Kelima, harus bisa membagi seluruh
waktu dan menggunakanya setiap kesempatan dari umurnya, sebab umur yang tersisa
itu tidak ada nilainya.
Keenam, harus mempersedikit makan
dan minum, karena apabila perut dalam keadaan kenyang maka akan menghalangi
semangat ibadah dan badan menjadi berat.
Ketujuh, harus mengambil tindakan
terhadap dirinya sendiri dengan sifat wira’i (menjaga diri dari perbuatan yang
bisa merusak harga diri) serta berhati hati dalam setiap sesuatu yang ia
butuhkan, agar hatinya terang dan pantas untuk menerima ilmu. Sesogyanya
pencari ilmu juga menggunakan kemudahan kemudahan pada tempatnya ketika
dibutuhkan dan adanya sebab_sebabnya, karena Allah menyukai kemurahan-kemurahannya
dilaksanakan sebagaimana dia menyukai ketetapan-ketetapanya dilaksanakan.
Kedelapan, harus mempersedikit makan
yang merupakan salah satu sebab tumpulnya otak, lemahnya panca indra, seperti
buah apel yang masam, kacang sayur, minum cuka, begitu juga minum minuman yang menimbulkan banyak dahak, yang dapat mempertumpul akal fikiran dan
memperberat badan, seperti terlalu banyak minum susu, makan ikan dan yang lain
sebagainya dan juga menjauhkan diri dari hal-hal yang menyebabkan lupa secara
khusus seperti memakan makanan yang telah dimakan tikus, membaca tulisan di
maesan (pathok kuburan), masuk di antaradua ekor unta yang ditarik dan
menjatuhkan kutu dalam keadaan hidup.
Kesembilan, harus berusaha untuk
mengurangi tidur selama tidak menimbulkan bahaya pada tubuh dan akal
pikirannya. Jam tidur tidak boleh melebihi dari delapan jam dalam sehari
semalam. Dan itu sepertiga dari waktu satu hari (dua puluh empat jam).
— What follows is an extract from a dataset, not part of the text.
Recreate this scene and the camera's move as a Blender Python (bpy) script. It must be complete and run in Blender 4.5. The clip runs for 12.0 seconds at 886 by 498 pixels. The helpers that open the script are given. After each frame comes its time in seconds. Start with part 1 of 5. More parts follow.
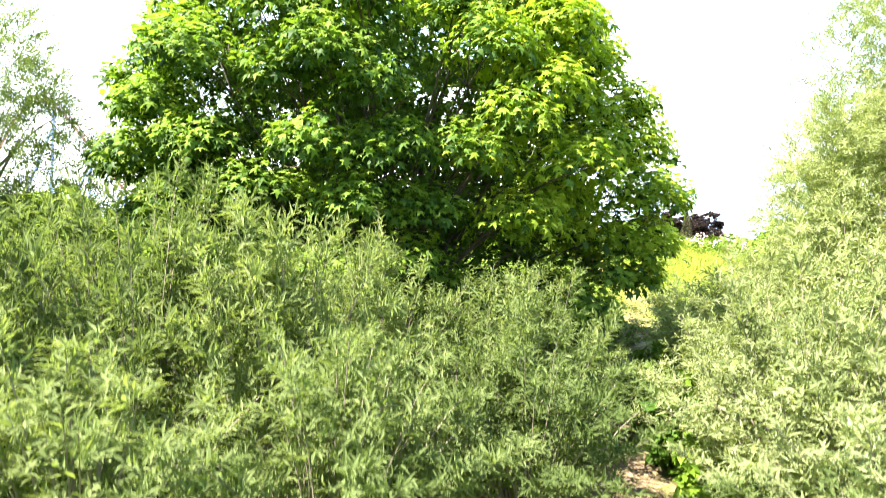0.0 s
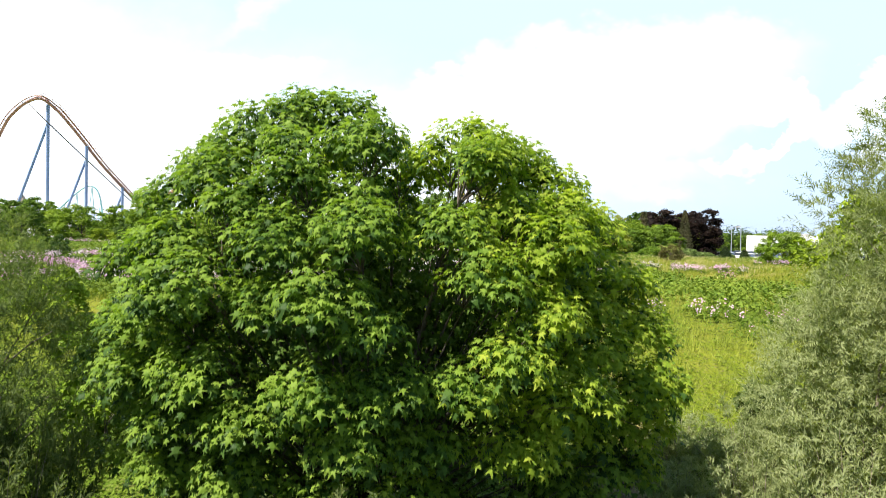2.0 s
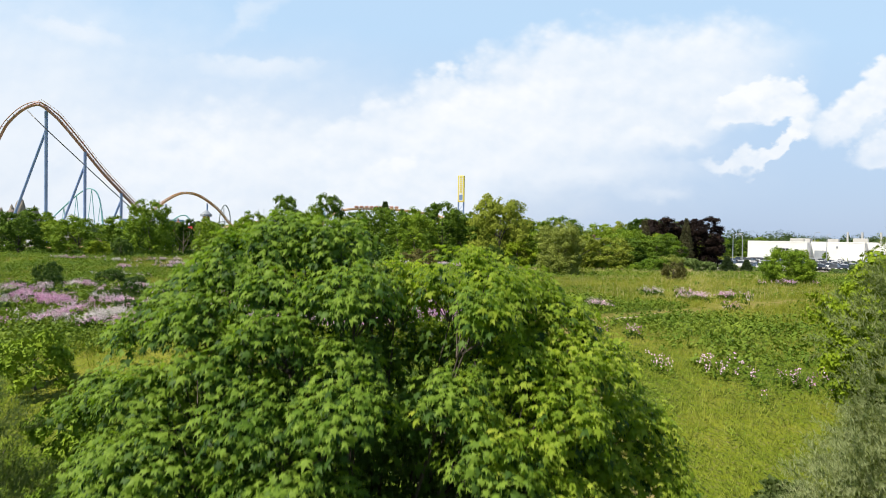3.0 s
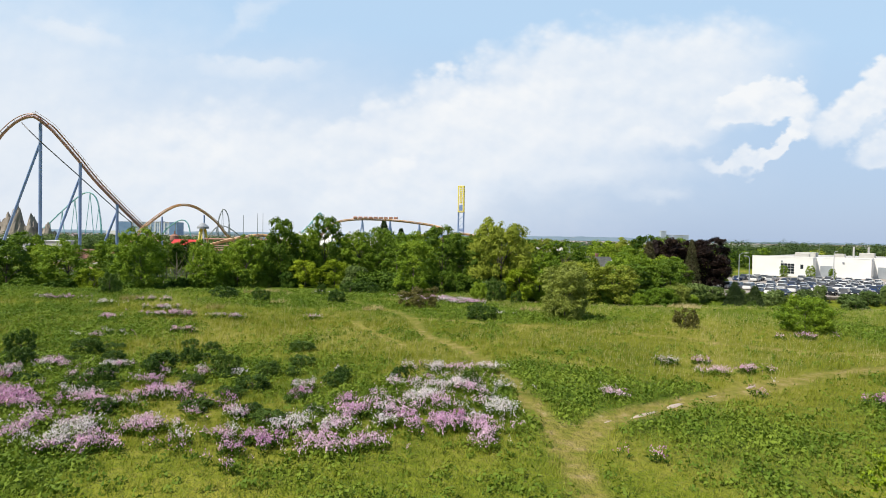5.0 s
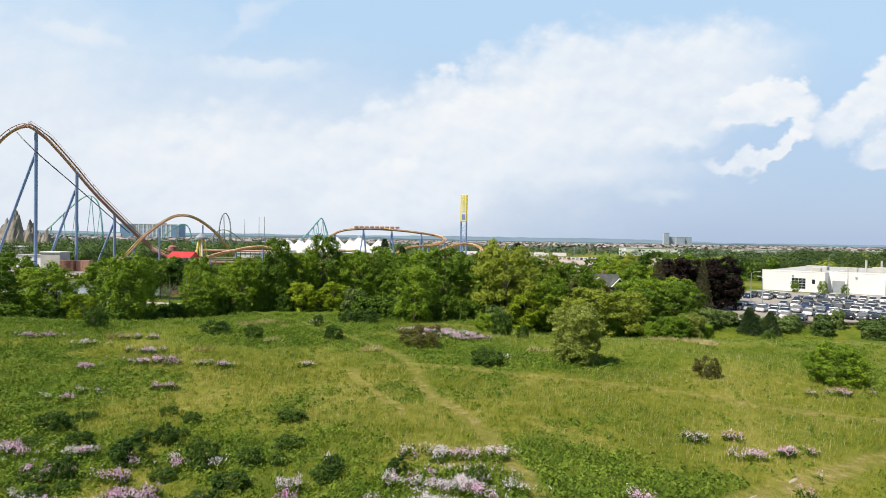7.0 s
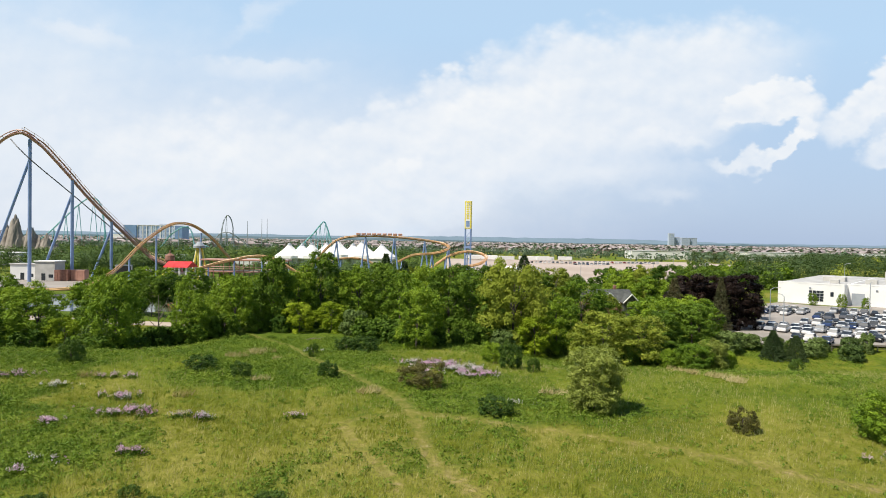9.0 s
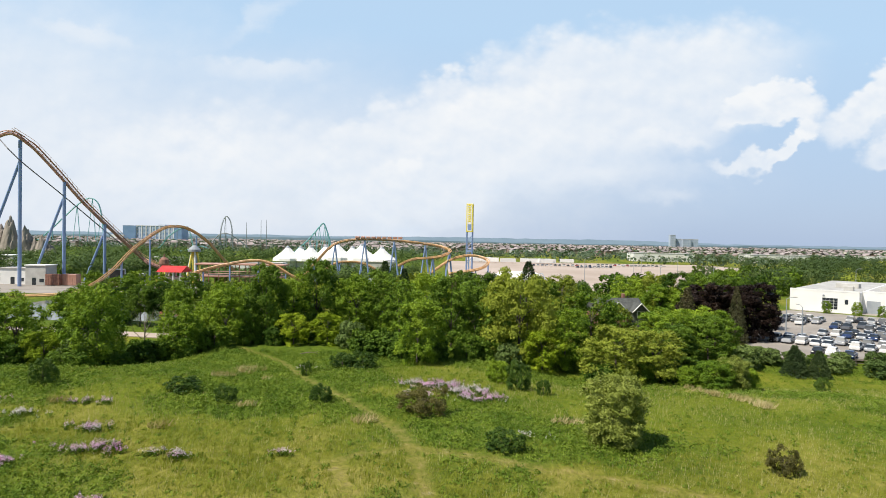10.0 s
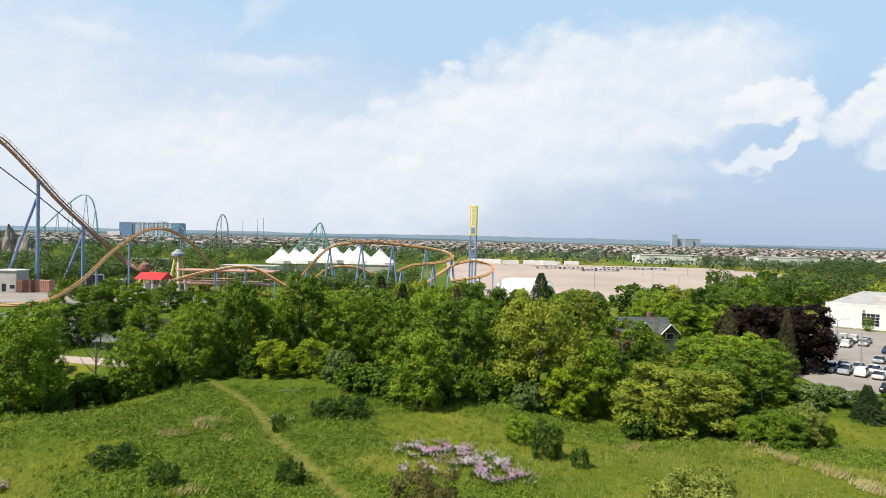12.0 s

Jika
keadaanya memungkinkan untukberistirahat kurang dari sepertiganya waktu dalam
sehari semalam maka ia dipersilahkan untuk melakukanya. Apabila merasa terlalu
lelah, maka tidak ada masalah untuk memberikan kesempatan beristirahat kepada
dirinya, hatinya dan penglihatanya dengan cara mencari hiburan, bersantai
ketempat-tempat niburan sekiranya pulih kembali dan tidak menyia-yiakan waktu.
Kesepuluh, harus meninggalkan
pergaulan, karena meninggalkanya itu lebih penting dilakukan bagi pencari ilmu,
apalagi bergaul dengan lawan jenis khususnya jika terlalu banyak bermain dan
sedikit menggunakan akal fikiran, karena watak dari manusia adalah banyak
mencuri kesempatan. Bahaya dari pergaulan adalah menyia-yiakan umur tanpa guna
dan berakibat hilangnya agama, apabila bergaul bersama orang yang tidak
beragama. Jika ia membutuhkanorang yang bisa menemaninya maka harus orang yg
shaleh, kuat agamanyaa, takut kepada Allah, wira’i, bersih hatinya, banyak
berbuat kebaikan, sedikit peselisihanya. Jika ia lupa maka temanya mengigatkan,
dan bila ia ingat, maka berarti temanya telah menolongnya.